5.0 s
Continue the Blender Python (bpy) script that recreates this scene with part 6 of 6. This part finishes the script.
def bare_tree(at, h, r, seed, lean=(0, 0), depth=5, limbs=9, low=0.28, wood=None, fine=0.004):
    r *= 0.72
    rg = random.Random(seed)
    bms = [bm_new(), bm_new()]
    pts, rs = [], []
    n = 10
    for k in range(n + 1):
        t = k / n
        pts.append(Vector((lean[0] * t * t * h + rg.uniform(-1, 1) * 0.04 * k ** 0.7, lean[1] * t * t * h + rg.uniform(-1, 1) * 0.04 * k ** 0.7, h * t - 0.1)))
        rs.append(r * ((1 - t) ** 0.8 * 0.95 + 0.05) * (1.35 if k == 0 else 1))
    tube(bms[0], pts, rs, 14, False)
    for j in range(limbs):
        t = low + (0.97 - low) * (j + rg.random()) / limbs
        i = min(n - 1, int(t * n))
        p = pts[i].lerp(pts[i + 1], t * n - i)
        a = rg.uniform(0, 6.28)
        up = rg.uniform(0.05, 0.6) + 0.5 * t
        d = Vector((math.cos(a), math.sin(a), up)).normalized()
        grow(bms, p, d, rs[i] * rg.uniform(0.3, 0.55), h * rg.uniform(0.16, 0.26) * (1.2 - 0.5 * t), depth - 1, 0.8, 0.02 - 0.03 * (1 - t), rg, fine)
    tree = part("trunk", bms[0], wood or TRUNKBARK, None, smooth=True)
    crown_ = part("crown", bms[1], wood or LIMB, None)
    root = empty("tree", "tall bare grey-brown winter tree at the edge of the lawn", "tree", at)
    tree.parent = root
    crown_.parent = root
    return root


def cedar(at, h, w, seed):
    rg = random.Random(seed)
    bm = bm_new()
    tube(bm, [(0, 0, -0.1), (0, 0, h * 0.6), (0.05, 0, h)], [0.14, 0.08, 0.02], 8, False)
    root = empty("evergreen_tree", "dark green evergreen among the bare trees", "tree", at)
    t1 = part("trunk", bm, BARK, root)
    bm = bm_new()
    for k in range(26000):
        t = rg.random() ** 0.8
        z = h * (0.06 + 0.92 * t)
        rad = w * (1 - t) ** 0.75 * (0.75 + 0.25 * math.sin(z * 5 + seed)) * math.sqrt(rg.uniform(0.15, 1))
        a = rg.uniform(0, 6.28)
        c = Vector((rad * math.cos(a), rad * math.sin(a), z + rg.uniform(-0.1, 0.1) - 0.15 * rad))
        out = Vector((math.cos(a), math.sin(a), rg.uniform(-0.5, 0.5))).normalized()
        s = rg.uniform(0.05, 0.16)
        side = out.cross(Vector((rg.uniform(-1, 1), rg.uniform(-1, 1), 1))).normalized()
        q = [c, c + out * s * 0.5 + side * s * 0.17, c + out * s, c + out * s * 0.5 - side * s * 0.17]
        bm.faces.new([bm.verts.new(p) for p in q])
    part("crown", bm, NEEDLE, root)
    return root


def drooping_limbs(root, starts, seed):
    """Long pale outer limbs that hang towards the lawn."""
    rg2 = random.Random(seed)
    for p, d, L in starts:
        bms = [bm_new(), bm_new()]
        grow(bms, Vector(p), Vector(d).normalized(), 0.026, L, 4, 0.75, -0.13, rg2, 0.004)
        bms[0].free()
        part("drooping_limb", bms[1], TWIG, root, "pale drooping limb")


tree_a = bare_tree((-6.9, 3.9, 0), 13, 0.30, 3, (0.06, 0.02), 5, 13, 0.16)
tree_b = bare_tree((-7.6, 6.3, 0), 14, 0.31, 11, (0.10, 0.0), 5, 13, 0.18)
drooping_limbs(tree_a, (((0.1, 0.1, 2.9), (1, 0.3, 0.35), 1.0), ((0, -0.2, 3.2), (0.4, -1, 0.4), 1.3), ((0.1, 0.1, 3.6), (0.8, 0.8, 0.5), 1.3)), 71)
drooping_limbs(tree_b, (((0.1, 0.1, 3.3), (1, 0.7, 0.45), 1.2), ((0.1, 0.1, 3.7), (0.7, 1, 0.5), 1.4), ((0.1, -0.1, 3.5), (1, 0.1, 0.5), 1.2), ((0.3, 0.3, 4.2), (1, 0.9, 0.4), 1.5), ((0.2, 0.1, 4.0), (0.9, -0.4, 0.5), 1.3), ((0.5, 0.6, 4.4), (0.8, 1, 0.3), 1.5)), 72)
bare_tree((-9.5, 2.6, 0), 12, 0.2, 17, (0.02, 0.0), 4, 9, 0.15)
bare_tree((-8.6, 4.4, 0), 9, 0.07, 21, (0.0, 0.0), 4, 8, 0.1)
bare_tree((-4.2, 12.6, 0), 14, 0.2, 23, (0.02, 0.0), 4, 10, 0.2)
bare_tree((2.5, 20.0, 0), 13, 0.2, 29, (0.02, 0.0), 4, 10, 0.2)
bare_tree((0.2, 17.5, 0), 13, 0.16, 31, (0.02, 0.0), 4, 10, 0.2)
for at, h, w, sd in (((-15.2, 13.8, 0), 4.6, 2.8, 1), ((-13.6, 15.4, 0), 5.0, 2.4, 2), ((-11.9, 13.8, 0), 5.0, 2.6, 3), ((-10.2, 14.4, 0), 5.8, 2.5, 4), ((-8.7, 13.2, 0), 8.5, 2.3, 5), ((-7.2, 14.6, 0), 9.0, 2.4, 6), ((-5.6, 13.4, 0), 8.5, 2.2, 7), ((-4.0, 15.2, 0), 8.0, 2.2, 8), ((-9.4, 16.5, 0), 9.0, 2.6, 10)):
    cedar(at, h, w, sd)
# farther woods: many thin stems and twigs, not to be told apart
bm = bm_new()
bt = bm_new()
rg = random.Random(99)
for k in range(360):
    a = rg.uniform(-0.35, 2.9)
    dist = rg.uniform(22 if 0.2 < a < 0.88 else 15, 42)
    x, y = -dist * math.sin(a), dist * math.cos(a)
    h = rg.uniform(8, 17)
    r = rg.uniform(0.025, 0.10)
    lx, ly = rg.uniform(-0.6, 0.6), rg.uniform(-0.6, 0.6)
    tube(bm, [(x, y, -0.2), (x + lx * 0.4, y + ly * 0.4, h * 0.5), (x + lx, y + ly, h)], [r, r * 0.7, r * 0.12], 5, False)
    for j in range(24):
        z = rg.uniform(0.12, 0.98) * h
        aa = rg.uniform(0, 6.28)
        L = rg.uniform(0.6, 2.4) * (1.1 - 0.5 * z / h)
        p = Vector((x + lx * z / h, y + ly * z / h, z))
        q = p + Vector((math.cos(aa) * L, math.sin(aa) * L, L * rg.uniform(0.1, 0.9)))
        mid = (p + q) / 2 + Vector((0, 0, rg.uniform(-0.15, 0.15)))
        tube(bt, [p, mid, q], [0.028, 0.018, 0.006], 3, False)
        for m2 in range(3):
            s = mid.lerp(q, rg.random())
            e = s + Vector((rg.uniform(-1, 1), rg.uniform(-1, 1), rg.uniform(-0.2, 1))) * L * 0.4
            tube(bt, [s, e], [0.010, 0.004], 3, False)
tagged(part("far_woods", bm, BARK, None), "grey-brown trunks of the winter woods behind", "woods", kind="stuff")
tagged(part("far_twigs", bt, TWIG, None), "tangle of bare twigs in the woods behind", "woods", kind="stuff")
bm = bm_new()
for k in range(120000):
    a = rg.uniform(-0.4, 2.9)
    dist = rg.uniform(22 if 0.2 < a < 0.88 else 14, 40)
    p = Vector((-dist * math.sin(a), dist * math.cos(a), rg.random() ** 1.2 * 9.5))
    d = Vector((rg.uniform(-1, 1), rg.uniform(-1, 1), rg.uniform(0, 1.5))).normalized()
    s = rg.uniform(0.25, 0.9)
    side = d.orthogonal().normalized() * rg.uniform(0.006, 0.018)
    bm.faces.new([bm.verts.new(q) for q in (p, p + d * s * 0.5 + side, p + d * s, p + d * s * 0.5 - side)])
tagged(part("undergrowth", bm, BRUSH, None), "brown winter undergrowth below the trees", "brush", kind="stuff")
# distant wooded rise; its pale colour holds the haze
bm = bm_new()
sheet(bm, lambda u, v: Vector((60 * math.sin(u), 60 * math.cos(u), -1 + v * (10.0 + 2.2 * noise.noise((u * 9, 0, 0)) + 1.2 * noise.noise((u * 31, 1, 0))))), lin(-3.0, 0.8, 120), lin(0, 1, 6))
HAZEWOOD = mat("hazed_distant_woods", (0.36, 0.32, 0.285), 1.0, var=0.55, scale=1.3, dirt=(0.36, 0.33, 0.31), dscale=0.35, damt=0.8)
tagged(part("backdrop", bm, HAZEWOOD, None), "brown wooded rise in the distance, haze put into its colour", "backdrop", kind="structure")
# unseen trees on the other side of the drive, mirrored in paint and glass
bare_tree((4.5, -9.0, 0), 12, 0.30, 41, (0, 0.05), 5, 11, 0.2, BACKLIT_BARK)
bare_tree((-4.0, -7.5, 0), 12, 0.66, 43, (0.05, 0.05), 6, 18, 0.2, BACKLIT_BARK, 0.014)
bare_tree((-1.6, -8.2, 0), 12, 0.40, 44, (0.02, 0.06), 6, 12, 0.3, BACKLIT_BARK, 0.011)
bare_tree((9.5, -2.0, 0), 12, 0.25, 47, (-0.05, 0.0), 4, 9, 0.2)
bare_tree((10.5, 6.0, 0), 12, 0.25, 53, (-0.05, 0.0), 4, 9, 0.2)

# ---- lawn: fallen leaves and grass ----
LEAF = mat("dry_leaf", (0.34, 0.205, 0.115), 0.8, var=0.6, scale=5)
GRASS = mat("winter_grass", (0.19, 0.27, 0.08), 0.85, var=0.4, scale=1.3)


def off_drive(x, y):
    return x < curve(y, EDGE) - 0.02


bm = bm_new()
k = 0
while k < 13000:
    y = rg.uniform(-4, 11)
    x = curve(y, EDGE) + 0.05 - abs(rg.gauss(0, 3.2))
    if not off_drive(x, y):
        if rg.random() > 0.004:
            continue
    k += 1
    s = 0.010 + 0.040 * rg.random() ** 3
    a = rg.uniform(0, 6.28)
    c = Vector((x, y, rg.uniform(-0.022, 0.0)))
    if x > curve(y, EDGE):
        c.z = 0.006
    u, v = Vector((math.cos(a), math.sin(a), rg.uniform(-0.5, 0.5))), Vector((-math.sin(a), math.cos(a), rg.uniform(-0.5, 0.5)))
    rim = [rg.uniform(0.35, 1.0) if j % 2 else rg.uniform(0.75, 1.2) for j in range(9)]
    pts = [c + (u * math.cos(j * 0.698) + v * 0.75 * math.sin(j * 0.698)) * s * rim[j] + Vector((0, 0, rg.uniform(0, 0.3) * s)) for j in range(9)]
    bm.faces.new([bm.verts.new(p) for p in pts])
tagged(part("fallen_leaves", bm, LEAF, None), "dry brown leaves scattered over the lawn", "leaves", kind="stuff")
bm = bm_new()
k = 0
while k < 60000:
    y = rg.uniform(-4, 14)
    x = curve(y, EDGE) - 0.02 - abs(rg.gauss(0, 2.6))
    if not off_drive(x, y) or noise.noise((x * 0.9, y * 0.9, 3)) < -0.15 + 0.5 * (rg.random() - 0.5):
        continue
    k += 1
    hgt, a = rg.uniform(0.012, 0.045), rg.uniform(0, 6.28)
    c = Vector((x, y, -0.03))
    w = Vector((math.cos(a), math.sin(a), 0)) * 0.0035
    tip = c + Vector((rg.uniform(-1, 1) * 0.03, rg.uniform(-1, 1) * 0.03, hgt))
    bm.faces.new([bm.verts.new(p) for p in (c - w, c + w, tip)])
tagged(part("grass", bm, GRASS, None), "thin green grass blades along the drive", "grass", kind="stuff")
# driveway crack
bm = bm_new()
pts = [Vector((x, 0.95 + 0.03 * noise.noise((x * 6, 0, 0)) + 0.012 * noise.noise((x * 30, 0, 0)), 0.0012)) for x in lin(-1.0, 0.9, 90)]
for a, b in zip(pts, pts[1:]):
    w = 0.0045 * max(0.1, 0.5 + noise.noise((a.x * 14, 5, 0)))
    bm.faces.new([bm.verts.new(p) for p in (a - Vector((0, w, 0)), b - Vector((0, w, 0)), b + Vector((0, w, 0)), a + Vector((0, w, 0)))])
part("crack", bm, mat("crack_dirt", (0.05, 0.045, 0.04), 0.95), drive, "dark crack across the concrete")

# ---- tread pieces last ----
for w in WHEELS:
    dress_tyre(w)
=-=-=
§ **What to do**: Identify and copy the lines holding the word "that".

§ **Finished exercise**:
Continue the Blender Python (bpy) script that recreates this scene with part 6 of 6. This part finishes the script.
    """Long pale outer limbs that hang towards the lawn."""